Scene script records

(begin)

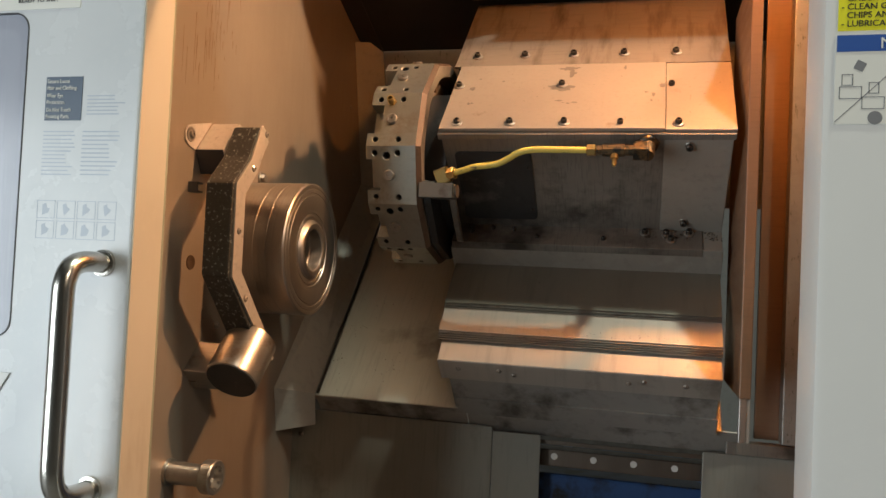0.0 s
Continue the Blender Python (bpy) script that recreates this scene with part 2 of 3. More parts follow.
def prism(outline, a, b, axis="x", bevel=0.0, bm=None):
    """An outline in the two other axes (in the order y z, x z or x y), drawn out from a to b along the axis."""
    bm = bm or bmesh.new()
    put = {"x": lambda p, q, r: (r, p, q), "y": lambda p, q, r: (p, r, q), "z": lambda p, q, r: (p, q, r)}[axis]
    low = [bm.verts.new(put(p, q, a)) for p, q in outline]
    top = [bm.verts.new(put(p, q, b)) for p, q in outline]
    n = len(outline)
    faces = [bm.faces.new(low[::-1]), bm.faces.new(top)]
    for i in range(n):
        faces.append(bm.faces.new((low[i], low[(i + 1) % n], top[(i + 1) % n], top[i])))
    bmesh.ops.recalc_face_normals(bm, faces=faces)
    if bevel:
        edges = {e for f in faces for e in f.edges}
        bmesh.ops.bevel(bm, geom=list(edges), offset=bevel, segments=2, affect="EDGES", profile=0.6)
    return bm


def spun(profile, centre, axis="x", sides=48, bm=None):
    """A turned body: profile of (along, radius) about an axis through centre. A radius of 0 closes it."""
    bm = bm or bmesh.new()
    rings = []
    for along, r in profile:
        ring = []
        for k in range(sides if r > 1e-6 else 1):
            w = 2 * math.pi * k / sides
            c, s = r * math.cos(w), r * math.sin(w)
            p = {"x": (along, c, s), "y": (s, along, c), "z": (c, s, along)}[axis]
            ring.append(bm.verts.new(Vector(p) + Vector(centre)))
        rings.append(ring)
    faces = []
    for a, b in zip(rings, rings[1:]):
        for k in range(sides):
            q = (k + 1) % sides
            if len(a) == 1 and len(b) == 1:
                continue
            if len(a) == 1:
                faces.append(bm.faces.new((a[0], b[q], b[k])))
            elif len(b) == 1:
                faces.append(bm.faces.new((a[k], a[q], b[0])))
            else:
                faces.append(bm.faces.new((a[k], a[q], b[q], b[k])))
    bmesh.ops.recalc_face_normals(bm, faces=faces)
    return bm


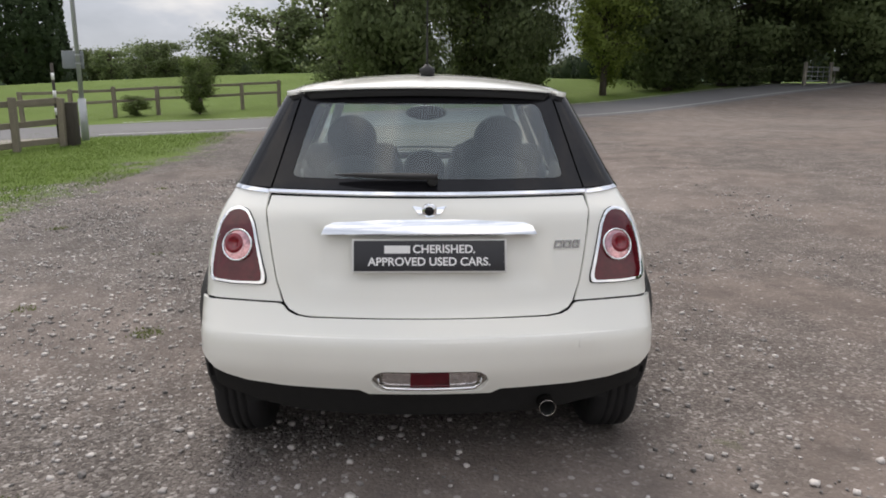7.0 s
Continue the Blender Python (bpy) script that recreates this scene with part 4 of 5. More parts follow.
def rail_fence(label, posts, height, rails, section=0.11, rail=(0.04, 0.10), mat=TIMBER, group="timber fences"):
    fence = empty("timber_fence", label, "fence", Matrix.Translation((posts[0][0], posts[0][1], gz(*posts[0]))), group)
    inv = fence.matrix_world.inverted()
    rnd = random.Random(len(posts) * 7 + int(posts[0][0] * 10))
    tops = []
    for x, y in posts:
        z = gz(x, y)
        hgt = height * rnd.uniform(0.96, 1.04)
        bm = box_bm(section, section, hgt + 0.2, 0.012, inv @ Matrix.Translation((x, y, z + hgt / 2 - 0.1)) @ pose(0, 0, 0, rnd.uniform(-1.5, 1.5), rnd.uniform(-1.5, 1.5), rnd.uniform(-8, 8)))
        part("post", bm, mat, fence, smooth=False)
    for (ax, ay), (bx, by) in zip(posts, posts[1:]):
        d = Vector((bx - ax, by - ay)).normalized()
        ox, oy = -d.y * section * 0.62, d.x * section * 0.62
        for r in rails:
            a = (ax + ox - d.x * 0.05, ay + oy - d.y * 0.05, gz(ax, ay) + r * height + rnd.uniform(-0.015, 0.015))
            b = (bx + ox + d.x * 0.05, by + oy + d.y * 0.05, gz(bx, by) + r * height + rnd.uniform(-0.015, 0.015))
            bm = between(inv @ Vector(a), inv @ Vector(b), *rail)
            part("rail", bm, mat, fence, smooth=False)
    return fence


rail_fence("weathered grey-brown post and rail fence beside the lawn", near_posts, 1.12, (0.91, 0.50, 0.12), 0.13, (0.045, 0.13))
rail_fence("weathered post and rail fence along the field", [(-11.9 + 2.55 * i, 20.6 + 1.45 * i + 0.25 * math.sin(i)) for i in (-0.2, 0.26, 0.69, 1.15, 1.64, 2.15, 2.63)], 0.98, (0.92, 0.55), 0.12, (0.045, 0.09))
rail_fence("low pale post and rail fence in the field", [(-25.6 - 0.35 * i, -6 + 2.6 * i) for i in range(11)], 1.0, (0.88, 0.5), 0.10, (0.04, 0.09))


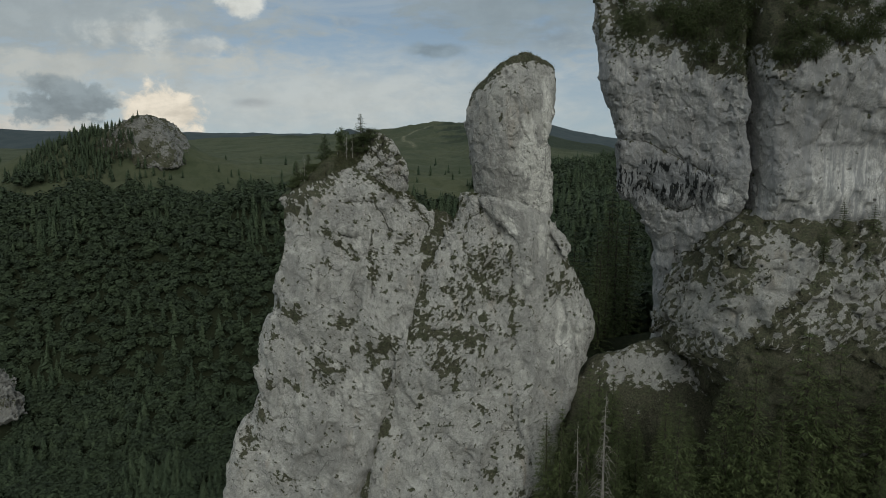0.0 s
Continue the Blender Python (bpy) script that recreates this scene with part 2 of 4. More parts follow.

(end)

Each line of the material must be retyped exactly, except that images are omitted.

Response below
0.0 s
Continue the Blender Python (bpy) script that recreates this scene with part 2 of 3. More parts follow.
def prism(outline, a, b, axis="x", bevel=0.0, bm=None):
    """An outline in the two other axes (in the order y z, x z or x y), drawn out from a to b along the axis."""
    bm = bm or bmesh.new()
    put = {"x": lambda p, q, r: (r, p, q), "y": lambda p, q, r: (p, r, q), "z": lambda p, q, r: (p, q, r)}[axis]
    low = [bm.verts.new(put(p, q, a)) for p, q in outline]
    top = [bm.verts.new(put(p, q, b)) for p, q in outline]
    n = len(outline)
    faces = [bm.faces.new(low[::-1]), bm.faces.new(top)]
    for i in range(n):
        faces.append(bm.faces.new((low[i], low[(i + 1) % n], top[(i + 1) % n], top[i])))
    bmesh.ops.recalc_face_normals(bm, faces=faces)
    if bevel:
        edges = {e for f in faces for e in f.edges}
        bmesh.ops.bevel(bm, geom=list(edges), offset=bevel, segments=2, affect="EDGES", profile=0.6)
    return bm


def spun(profile, centre, axis="x", sides=48, bm=None):
    """A turned body: profile of (along, radius) about an axis through centre. A radius of 0 closes it."""
    bm = bm or bmesh.new()
    rings = []
    for along, r in profile:
        ring = []
        for k in range(sides if r > 1e-6 else 1):
            w = 2 * math.pi * k / sides
            c, s = r * math.cos(w), r * math.sin(w)
            p = {"x": (along, c, s), "y": (s, along, c), "z": (c, s, along)}[axis]
            ring.append(bm.verts.new(Vector(p) + Vector(centre)))
        rings.append(ring)
    faces = []
    for a, b in zip(rings, rings[1:]):
        for k in range(sides):
            q = (k + 1) % sides
            if len(a) == 1 and len(b) == 1:
                continue
            if len(a) == 1:
                faces.append(bm.faces.new((a[0], b[q], b[k])))
            elif len(b) == 1:
                faces.append(bm.faces.new((a[k], a[q], b[0])))
            else:
                faces.append(bm.faces.new((a[k], a[q], b[q], b[k])))
    bmesh.ops.recalc_face_normals(bm, faces=faces)
    return bm


7.0 s
Continue the Blender Python (bpy) script that recreates this scene with part 4 of 5. More parts follow.
def rail_fence(label, posts, height, rails, section=0.11, rail=(0.04, 0.10), mat=TIMBER, group="timber fences"):
    fence = empty("timber_fence", label, "fence", Matrix.Translation((posts[0][0], posts[0][1], gz(*posts[0]))), group)
    inv = fence.matrix_world.inverted()
    rnd = random.Random(len(posts) * 7 + int(posts[0][0] * 10))
    tops = []
    for x, y in posts:
        z = gz(x, y)
        hgt = height * rnd.uniform(0.96, 1.04)
        bm = box_bm(section, section, hgt + 0.2, 0.012, inv @ Matrix.Translation((x, y, z + hgt / 2 - 0.1)) @ pose(0, 0, 0, rnd.uniform(-1.5, 1.5), rnd.uniform(-1.5, 1.5), rnd.uniform(-8, 8)))
        part("post", bm, mat, fence, smooth=False)
    for (ax, ay), (bx, by) in zip(posts, posts[1:]):
        d = Vector((bx - ax, by - ay)).normalized()
        ox, oy = -d.y * section * 0.62, d.x * section * 0.62
        for r in rails:
            a = (ax + ox - d.x * 0.05, ay + oy - d.y * 0.05, gz(ax, ay) + r * height + rnd.uniform(-0.015, 0.015))
            b = (bx + ox + d.x * 0.05, by + oy + d.y * 0.05, gz(bx, by) + r * height + rnd.uniform(-0.015, 0.015))
            bm = between(inv @ Vector(a), inv @ Vector(b), *rail)
            part("rail", bm, mat, fence, smooth=False)
    return fence


rail_fence("weathered grey-brown post and rail fence beside the lawn", near_posts, 1.12, (0.91, 0.50, 0.12), 0.13, (0.045, 0.13))
rail_fence("weathered post and rail fence along the field", [(-11.9 + 2.55 * i, 20.6 + 1.45 * i + 0.25 * math.sin(i)) for i in (-0.2, 0.26, 0.69, 1.15, 1.64, 2.15, 2.63)], 0.98, (0.92, 0.55), 0.12, (0.045, 0.09))
rail_fence("low pale post and rail fence in the field", [(-25.6 - 0.35 * i, -6 + 2.6 * i) for i in range(11)], 1.0, (0.88, 0.5), 0.10, (0.04, 0.09))


0.0 s
Continue the Blender Python (bpy) script that recreates this scene with part 2 of 4. More parts follow.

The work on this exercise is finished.